How Vaults Fit Into a Real Secrets Security Model

A vault works best when it is paired with controls that manage the full secret lifecycle: discovery, classification, issuance, rotation, revocation, and downstream detection. The operational question is not only “is the secret stored centrally?” but also “where can that secret travel after retrieval, and who can observe it?” That is why the strongest programs combine vaults with secret scanning, short TTLs, workload identity, and logging controls that avoid emitting sensitive material.

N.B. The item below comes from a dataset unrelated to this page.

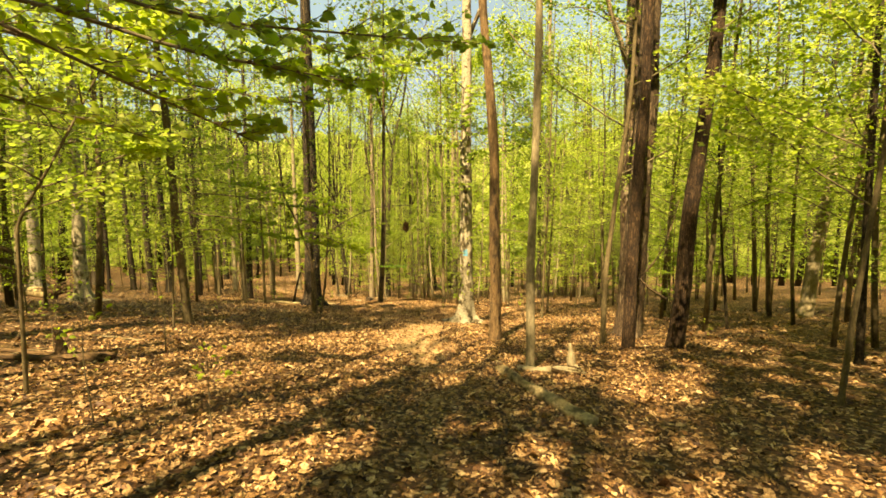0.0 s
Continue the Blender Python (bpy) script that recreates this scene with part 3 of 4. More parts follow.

In practice, mature teams use a vault to broker access at runtime and then reduce the usefulness of the secret if it escapes. For example, a build system should retrieve a short-lived token only when needed, use it for one task, and revoke it immediately after completion. Static credentials should be replaced wherever possible with dynamic credentials or workload-issued tokens, because the smaller the lifetime, the smaller the blast radius. The Ultimate Guide to NHIs — Static vs Dynamic Secrets explains why long-lived secrets fail under modern automation, and OWASP’s NHI guidance reinforces that retrieval without containment still leaves exposure paths open.

  • Scan source, images, CI/CD logs, tickets, and chat tools for leaked secrets.
  • Prefer ephemeral issuance over reusable static values wherever possible.
  • Enforce revocation and rotation on completion, not on a fixed annual schedule alone.
  • Block secrets from entering logs, environment snapshots, and deployment artefacts.
  • Monitor for duplication so one leaked secret does not persist in several systems.

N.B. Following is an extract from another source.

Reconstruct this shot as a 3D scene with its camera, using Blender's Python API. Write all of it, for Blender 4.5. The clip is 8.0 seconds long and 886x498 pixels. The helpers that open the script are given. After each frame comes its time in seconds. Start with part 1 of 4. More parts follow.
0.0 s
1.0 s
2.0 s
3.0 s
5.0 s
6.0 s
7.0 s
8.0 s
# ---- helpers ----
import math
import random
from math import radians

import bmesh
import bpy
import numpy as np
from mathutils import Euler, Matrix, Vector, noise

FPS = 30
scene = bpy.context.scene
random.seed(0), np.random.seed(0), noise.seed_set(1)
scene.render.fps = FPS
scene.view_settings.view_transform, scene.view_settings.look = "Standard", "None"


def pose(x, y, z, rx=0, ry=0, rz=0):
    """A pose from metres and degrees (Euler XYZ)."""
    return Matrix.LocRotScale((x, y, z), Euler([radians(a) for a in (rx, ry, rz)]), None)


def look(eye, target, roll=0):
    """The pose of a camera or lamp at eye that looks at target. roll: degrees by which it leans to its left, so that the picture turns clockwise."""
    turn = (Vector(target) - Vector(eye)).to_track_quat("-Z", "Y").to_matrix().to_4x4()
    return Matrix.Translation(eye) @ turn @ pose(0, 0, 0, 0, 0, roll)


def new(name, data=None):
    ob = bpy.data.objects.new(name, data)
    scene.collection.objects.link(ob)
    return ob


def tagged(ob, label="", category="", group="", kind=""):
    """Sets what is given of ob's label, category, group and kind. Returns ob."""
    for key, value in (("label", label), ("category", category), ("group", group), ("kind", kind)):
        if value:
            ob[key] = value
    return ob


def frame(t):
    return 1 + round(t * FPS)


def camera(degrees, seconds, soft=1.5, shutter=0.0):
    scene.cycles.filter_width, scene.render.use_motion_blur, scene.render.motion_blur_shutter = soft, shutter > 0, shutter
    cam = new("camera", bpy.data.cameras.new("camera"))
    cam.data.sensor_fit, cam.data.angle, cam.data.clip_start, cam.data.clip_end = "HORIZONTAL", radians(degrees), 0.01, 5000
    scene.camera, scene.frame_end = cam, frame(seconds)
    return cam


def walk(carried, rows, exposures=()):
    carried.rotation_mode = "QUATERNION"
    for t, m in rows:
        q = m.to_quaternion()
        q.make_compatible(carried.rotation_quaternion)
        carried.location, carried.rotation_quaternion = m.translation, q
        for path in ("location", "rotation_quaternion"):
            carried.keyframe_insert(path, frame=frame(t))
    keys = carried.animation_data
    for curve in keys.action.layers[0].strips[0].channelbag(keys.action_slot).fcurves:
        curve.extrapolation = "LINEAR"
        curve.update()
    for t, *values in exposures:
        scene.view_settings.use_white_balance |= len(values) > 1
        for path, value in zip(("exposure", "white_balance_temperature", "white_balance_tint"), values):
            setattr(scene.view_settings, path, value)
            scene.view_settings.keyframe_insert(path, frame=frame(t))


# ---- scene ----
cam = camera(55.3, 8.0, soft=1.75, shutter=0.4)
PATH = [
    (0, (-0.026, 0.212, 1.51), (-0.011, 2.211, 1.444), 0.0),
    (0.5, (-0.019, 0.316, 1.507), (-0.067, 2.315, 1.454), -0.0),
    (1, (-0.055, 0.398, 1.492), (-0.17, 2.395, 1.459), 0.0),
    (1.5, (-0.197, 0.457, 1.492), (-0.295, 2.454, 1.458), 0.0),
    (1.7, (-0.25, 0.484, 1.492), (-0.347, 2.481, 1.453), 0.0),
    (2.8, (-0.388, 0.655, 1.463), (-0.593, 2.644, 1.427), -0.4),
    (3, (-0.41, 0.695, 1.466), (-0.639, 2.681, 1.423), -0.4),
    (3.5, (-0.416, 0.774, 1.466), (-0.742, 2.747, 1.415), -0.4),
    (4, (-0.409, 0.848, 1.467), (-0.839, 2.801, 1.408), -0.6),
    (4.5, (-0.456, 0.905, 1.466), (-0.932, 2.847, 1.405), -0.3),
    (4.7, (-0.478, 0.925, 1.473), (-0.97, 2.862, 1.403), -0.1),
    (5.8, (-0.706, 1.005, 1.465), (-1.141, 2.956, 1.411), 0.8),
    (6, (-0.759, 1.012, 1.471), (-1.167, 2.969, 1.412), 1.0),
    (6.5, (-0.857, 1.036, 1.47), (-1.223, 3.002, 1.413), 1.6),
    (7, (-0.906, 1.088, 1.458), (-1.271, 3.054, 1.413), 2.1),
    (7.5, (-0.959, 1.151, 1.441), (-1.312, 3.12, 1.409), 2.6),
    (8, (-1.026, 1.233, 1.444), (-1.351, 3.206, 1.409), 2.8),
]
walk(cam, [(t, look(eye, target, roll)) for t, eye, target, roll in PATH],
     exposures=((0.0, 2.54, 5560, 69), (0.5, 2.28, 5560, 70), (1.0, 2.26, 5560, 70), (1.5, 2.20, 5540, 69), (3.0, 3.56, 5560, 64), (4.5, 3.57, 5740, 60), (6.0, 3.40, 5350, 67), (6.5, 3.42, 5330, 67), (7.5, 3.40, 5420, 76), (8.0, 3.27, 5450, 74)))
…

For implementation detail, the OWASP Non-Human Identity Top 10 is a useful baseline, and the broader NHIMG breach analyses show how quickly a single exposed credential can become a multi-system incident when pipeline trust is too broad. These controls tend to break down when teams treat vault retrieval as proof of protection, because the highest-risk copies usually appear outside the vault in automation and collaboration tooling.

Where Vault-Only Thinking Breaks Down

Tighter secrets handling often increases operational overhead, requiring organisations to balance faster developer workflows against stronger containment and observability. That tradeoff becomes visible in environments with many short-lived build jobs, multi-cloud automation, or agentic AI systems that call tools dynamically. In those settings, a secret may be valid for only minutes, but it can still be replayed instantly if it is logged, cached, or handed to another process.

Best practice is evolving toward secret minimisation rather than secret centralisation alone. Some teams will use a vault for legacy systems while moving new workloads to workload identity and policy-based access. Others will keep secrets in a vault but add detection for shell history, CI variables, container layers, and chat exports. The 2024 survey on secrets management reports that only 44% of organisations use a dedicated secrets management system, which helps explain why vault adoption often outpaces governance maturity.

There is no universal standard for this yet, but the direction is clear: vaults solve storage, not exposure, and exposure is where most real incidents happen. The 52 NHI Breaches Analysis and the CI/CD pipeline exploitation case study both illustrate how quickly secrets escape once automation touches them. In practice, vault-only programs usually fail first in CI/CD, where environment variables, debug output, and copied tokens create invisible persistence outside the vault.

Standards & Framework Alignment

This section maps relevant standards and security frameworks to the operational risks and controls described in this guidance.

OWASP Non-Human Identity Top 10 address the attack and risk surface, while NIST CSF 2.0 and NIST CSF 2.0 set the governance and control requirements practitioners need to meet.

Framework Control / Reference Relevance
OWASP Non-Human Identity Top 10 NHI-03 Addresses secret lifecycle gaps that vault storage alone does not close.
NIST CSF 2.0 PR.AC-1 Access control must extend beyond the vault to where secrets are used and leaked.
NIST CSF 2.0 DE.CM-8 Secret leakage detection depends on monitoring external to the vault boundary.

Pair vaults with discovery, rotation, and revocation so exposed secrets lose value quickly.